*** Input ***

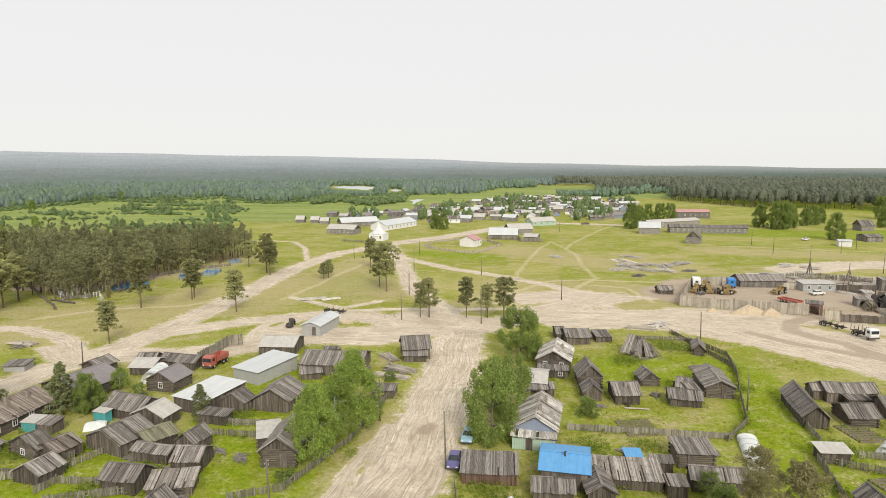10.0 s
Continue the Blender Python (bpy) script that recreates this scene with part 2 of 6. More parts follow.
class Pile:
    """Collects boxes and panels into one mesh."""

    def __init__(self):
        self.v, self.f = [], []

    def hexa(self, corners):
        n = len(self.v)
        self.v += corners
        self.f += [tuple(i + n for i in q) for q in BOX_FACES]

    def box(self, x, y, z, sx, sy, sz, yaw=0.0, pitch=0.0):
        m = pose(x, y, z, 0, pitch, yaw)
        self.hexa([m @ Vector((a * sx / 2, b * sy / 2, c * sz / 2)) for c in (-1, 1) for a, b in ((-1, -1), (1, -1), (1, 1), (-1, 1))])

    def tube(self, a, b, ra, rb, n=8, caps=True):
        a, b = Vector(a), Vector(b)
        q = (b - a).to_track_quat("Z", "Y")
        k = len(self.v)
        for c, r in ((a, ra), (b, rb)):
            self.v += [c + q @ Vector((r * math.cos(2 * math.pi * i / n), r * math.sin(2 * math.pi * i / n), 0)) for i in range(n)]
        self.f += [(k + i, k + (i + 1) % n, k + n + (i + 1) % n, k + n + i) for i in range(n)]
        if caps:
            self.f += [tuple(k + i for i in reversed(range(n))), tuple(k + n + i for i in range(n))]

    def prism(self, outline, y0, y1):
        """Outline of (x, z) points, extruded along y."""
        k, n = len(self.v), len(outline)
        for y in (y0, y1):
            self.v += [Vector((x, y, z)) for x, z in outline]
        self.f += [(k + i, k + n + i, k + n + (i + 1) % n, k + (i + 1) % n) for i in range(n)]
        self.f += [tuple(k + i for i in range(n)), tuple(k + n + i for i in reversed(range(n)))]

    def mesh(self, name, material):
        return mesh_of(name, self.v, self.f, material)


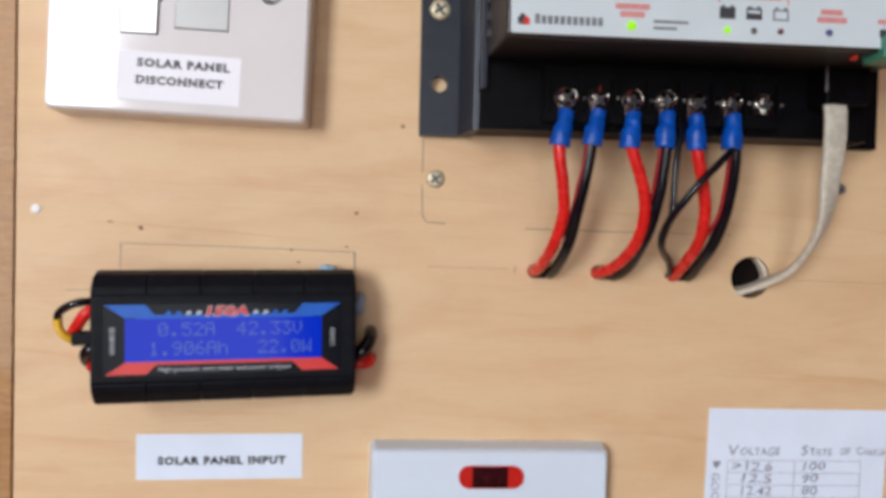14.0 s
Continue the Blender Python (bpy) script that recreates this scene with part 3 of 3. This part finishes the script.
def power_meter():
    t = thing("power_meter", "black plastic power meter with a lit blue display", "power meter")
    x0, x1 = -0.0408, 0.0418
    prof = [(-0.0048, -0.0170), (-0.0048, 0.0170), (-0.0080, 0.0208), (-0.0150, 0.0213), (-0.0190, 0.0202), (-0.0220, 0.0168), (-0.0229, 0.0130),
            (-0.0229, -0.0130), (-0.0220, -0.0168), (-0.0190, -0.0202), (-0.0150, -0.0213), (-0.0080, -0.0208)]
    bm = bmesh.new()
    rings = []
    for x, k in ((x0, 0.975), (x0 + 0.0004, 0.992), (x0 + 0.0012, 1.0), (x1 - 0.0012, 1.0), (x1 - 0.0004, 0.992), (x1, 0.975)):
        rings.append([bm.verts.new((x, -0.011 + (y + 0.011) * k, z * k)) for y, z in prof])
    n = len(prof)
    for a, b in zip(rings, rings[1:]):
        for i in range(n):
            bm.faces.new((a[i], a[(i + 1) % n], b[(i + 1) % n], b[i]))
    bm.faces.new(rings[0]), bm.faces.new(rings[-1])
    part("case", bm, M_CASE, t)
    # raised grip pads along the upper and lower shoulders
    for s in (1, -1):
        for k in range(5):
            a = x0 + 0.0004 + k * 0.0164
            b = a + 0.01605
            pb = bmesh.new()
            pr = [(-0.0080, 0.0214), (-0.0151, 0.0217), (-0.0193, 0.0205), (-0.0224, 0.0169), (-0.0231, 0.0142), (-0.0228, 0.0138), (-0.0170, 0.0180), (-0.0080, 0.0205)]
            e = [[pb.verts.new((x, y, z * s)) for y, z in pr] for x in (a, b)]
            for i in range(len(pr)):
                pb.faces.new((e[0][i], e[0][(i + 1) % len(pr)], e[1][(i + 1) % len(pr)], e[1][i]))
            pb.faces.new(e[0]), pb.faces.new(e[1])
            bmesh.ops.bevel(pb, geom=list(pb.edges), offset=0.0003, segments=1, profile=0.5, affect="EDGES")
            part("grip_pad", pb, M_CASE, t)
    f = -0.0230
    panel = part("front_panel", slab(rounded(-0.0368, 0.0368, -0.0114, 0.0114, 0.0008, 3), f - 0.0006, f + 0.001), M_PANEL, t, "glossy black printed front panel")
    y = f - 0.0006
    for s in (-1, 1):
        part("blue_corner", slab([(s * 0.0366, 0.0112), (s * 0.0243, 0.0112), (s * 0.0212, 0.0074), (s * 0.0304, 0.0070)], y - 0.0002, y), M_BLUE, panel)
        part("red_corner", slab([(s * 0.0362, -0.0108), (s * 0.0241, -0.0108), (s * 0.0212, -0.0080), (s * 0.0305, -0.0070)], y - 0.0002, y), M_REDP, panel)
    part("red_band", slab([(-0.0305, -0.0079), (0.0305, -0.0079), (0.0305, -0.0067), (-0.0305, -0.0067)], y - 0.00016, y), M_REDP, panel)
    part("blue_band", slab([(-0.0290, 0.0066), (0.0290, 0.0066), (0.0240, 0.0080), (-0.0240, 0.0080)], y - 0.00014, y), M_BLUE, panel)
    lcd = part("display", slab([(-0.0304, -0.0068), (0.0304, -0.0068), (0.0304, 0.0068), (-0.0304, 0.0068)], y - 0.0004, y), M_LCD, t, "lit blue liquid crystal display")
    for body, a, b, c, d in (("0.52A", -0.0205, -0.0034, 0.0012, 0.0055), ("42.33V", 0.0035, 0.0240, 0.0012, 0.0055),
                             ("1.906Ah", -0.0232, 0.0006, -0.0048, -0.0005), ("22.0W", 0.0100, 0.0271, -0.0048, -0.0005)):
        reading(body, a, c, b - a, d - c, y - 0.00046, lcd)
    lettering("150A", -0.0064, 0.0072, 0.0072, 0.0108, y - 0.00025, M_WHITEP, panel, bold=0.06, slant=0.2)
    lettering("150A", -0.0062, 0.0070, 0.0074, 0.0106, y - 0.0003, M_REDP, panel, bold=0.035, slant=0.2)
    for s in (-1, 1):
        for k in range(4):
            x = s * (0.0088 + 0.0031 * k) + 0.0004
            part("dash", slab([(x - 0.0009, 0.0079), (x + 0.0006, 0.0079), (x + 0.0012, 0.0091), (x - 0.0003, 0.0091)], y - 0.00022, y),
                 M_WHITEP if k < 2 else M_BLUE, panel)
    lettering("SOURCE", -0.0349, -0.0334, -0.0043, 0.0043, y - 0.0002, M_WHITEP, panel, bold=0.01, turn=-90)
    lettering("LOAD", 0.0332, 0.0347, -0.0029, 0.0029, y - 0.0002, M_WHITEP, panel, bold=0.01, turn=-90)
    lettering("High-precision watt meter and power analyzer", -0.0205, 0.0208, -0.0105, -0.0086, y - 0.0002, M_WHITEP, panel, bold=0.004, slant=0.15)
    # leads at the source end
    part("black_lead", sweep([(-0.0395, -0.014, 0.0118), (-0.0465, -0.0165, 0.0112), (-0.0520, -0.014, 0.0080), (-0.0532, -0.010, 0.0034)], 0.0013), M_WBLK, t, smooth=True)
    part("red_lead", sweep([(-0.0395, -0.014, 0.0098), (-0.0432, -0.016, 0.0082), (-0.0468, -0.014, 0.0036), (-0.0492, -0.010, 0.0005)], 0.0019), M_WRED, t, smooth=True)
    part("yellow_lead", sweep([(-0.0530, -0.012, 0.0060), (-0.0522, -0.014, 0.0036), (-0.0505, -0.014, 0.0008), (-0.0475, -0.013, -0.0014)], 0.0013), M_WYEL, t, smooth=True)
    part("lead_plug", box(-0.0480, -0.0405, -0.0165, -0.0105, -0.0024, 0.0020, 0.0006), M_CASE, t, "small black lead plug")
    part("black_supply_wire", sweep([(-0.0400, -0.014, -0.0030), (-0.0440, -0.013, -0.0048), (-0.0450, -0.008, -0.0085), (-0.0415, -0.004, -0.0115)], 0.0020), M_WBLK, t, smooth=True)
    part("red_supply_wire", sweep([(-0.0400, -0.011, -0.0080), (-0.0432, -0.009, -0.0095), (-0.0440, -0.005, -0.0115), (-0.0410, -0.002, -0.0130)], 0.0018), M_WRED, t, smooth=True)
    # leads at the load end
    part("black_load_wire", sweep([(0.0395, -0.011, -0.0090), (0.0438, -0.014, -0.0074), (0.0468, -0.0135, -0.0044), (0.0484, -0.010, -0.0018), (0.0488, -0.003, -0.0010), (0.0488, 0.003, -0.0010)], 0.0023), M_WBLK, t, smooth=True)
    part("red_load_wire", sweep([(0.0400, -0.011, -0.0112), (0.0455, -0.012, -0.0110), (0.0482, -0.009, -0.0106), (0.0487, 0.004, -0.0104)], 0.0024), M_WRED, t, smooth=True)
    part("clear_tube", lathe(0.0425, 0.0085, [(0, -0.012), (0.0020, -0.011), (0.0026, -0.006), (0.0022, -0.001), (0, 0.0)], 14), M_CLEAR, t, smooth=True)
    t.matrix_world = pose(0.0676, -0.0021, 1.3592, 0, -0.8, 8.0)
    return t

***

Exercise task:
Which lines contain "Python"? Copy each of them out.

Solution for this problem:
Continue the Blender Python (bpy) script that recreates this scene with part 2 of 6. More parts follow.
Continue the Blender Python (bpy) script that recreates this scene with part 3 of 3. This part finishes the script.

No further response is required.